The Fermi Gamma-ray Space Telescope can detect gamma rays with energies ranging from 10 keV to 300 MeV. For each of those energy extremes, find the resulting kinetic energy and speed of an electron created by the gamma ray as part of an electron-positron pair. Assume that the electron has half of the gamma ray's energy.

I did the next thing:

$E=E_{electron}+K_{electron}=E/2+K_{electron}$

From this I got that the kinetic energy and speed of the electron are 5 keV and 4.2x107 m/s, respectively when E=10 keV.

But when E=300 MeV, K=150 MeV, which leads me to get a speed greater than c. Where's the mistake?

2. ## Re: Electron velocity

Originally Posted by Cesc1
The Fermi Gamma-ray Space Telescope can detect gamma rays with energies ranging from 10 keV to 300 MeV. For each of those energy extremes, find the resulting kinetic energy and speed of an electron created by the gamma ray as part of an electron-positron pair. Assume that the electron has half of the gamma ray's energy.

I did the next thing:

$E=E_{electron}+K_{electron}=E/2+K_{electron}$

From this I got that the kinetic energy and speed of the electron are 5 keV and 4.2x107 m/s, respectively when E=10 keV.

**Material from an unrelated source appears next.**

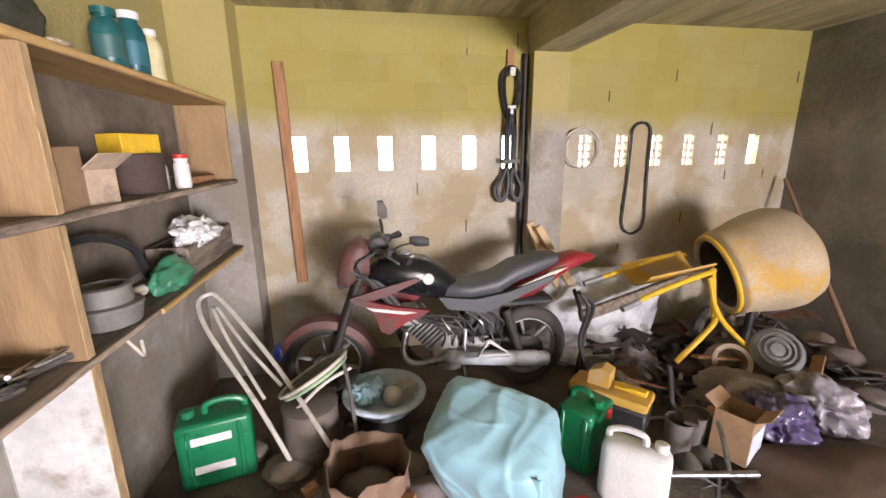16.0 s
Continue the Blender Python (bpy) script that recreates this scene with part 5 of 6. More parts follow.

But when E=300 MeV, K=150 MeV, which leads me to get a speed greater than c. Where's the mistake?
You probably want $K = ( \gamma - 1) mc^2$. (The relativistic kinetic energy.)

-Dan

3. ## Re: Electron velocity

Originally Posted by topsquark
You probably want $K = ( \gamma - 1) mc^2$. (The relativistic kinetic energy.)

-Dan
Yeah, that's what I had to do. Thank you!